10. Omdat het beroep gegrond is moet verweerder het griffierecht van € 385,- aan eiseres betalen.

Beslissing

De rechtbank:
- verklaart het beroep gegrond;
-vernietigt het, met een besluit gelijk te stellen, niet tijdig nemen van een besluit;
- draagt verweerder op binnen vier maanden na de dag van verzending van deze uitspraak alsnog een besluit bekend te maken;
- bepaalt dat verweerder aan eiseres een dwangsom van € 100,- moet betalen voor elke dag waarmee hij de hiervoor genoemde termijn overschrijdt, met een maximum van € 15.000,-;
- bepaalt dat verweerder het griffierecht dat eiseres heeft betaald moet betalen;
- veroordeelt verweerder tot betaling van € 453,50 aan proceskosten.

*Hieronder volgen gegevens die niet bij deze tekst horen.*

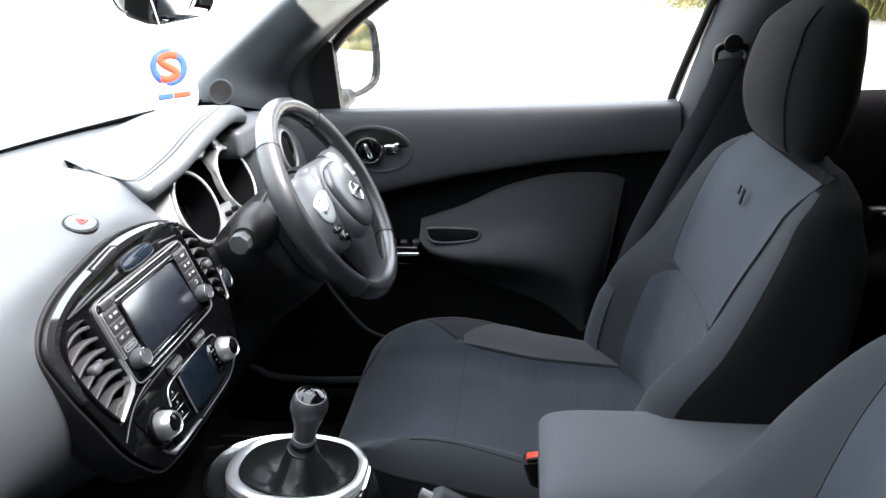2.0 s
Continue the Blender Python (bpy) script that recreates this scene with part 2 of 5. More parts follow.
def tube(path, r, ns=10, n=0, closed=False, cap=True, flat=1.0):
    p = spline(path, n, closed) if n else np.array(path, float)
    k = len(p)
    tan = np.roll(p, -1, 0) - np.roll(p, 1, 0) if closed else np.gradient(p, axis=0)
    tan /= np.linalg.norm(tan, axis=1)[:, None] + 1e-12
    up = np.array([0, 0, 1.0]) if abs(tan[0][2]) < 0.9 else np.array([0, 1.0, 0])
    rows = []
    for j in range(k):
        up = up - tan[j] * (up @ tan[j])
        up /= np.linalg.norm(up) + 1e-12
        side = np.cross(tan[j], up)
        rr = r(j / max(1, k - 1)) if callable(r) else r
        rows.append([p[j] + rr * (math.cos(x) * side + flat * math.sin(x) * up) for x in np.linspace(0, 2 * math.pi, ns, endpoint=False)])
    return sheet(rows, cu=True, cv=closed, cap=cap and not closed)


def lathe(prof, n=28):
    """Turned about z from (radius, height) pairs."""
    return sheet([[(r * math.cos(x), r * math.sin(x), z) for x in np.linspace(0, 2 * math.pi, n, endpoint=False)] for r, z in prof], cu=True,
                 cap=True)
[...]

Verweerder moet dit bedrag betalen aan eiseres.
Deze uitspraak is gedaan door mr. J. Wolbrink, rechter, in aanwezigheid van I. van Ittersum, griffier. De uitspraak is uitgesproken in het openbaar op 20 juni 2025.
griffier
rechter
Een afschrift van deze uitspraak is verzonden aan partijen op:

Bent u het niet eens met deze uitspraak?

Als u het niet eens bent met deze uitspraak, kunt u een brief sturen naar de rechtbank waarin u uitlegt waarom u het er niet mee eens bent. Dit heet een verzetschrift. U moet dit verzetschrift indienen binnen zes weken na de dag waarop deze uitspraak is verzonden. U ziet deze datum hierboven. Als u graag een zitting wilt waarin u uw verzetschrift kunt toelichten, kunt u dit in uw verzetschrift vermelden.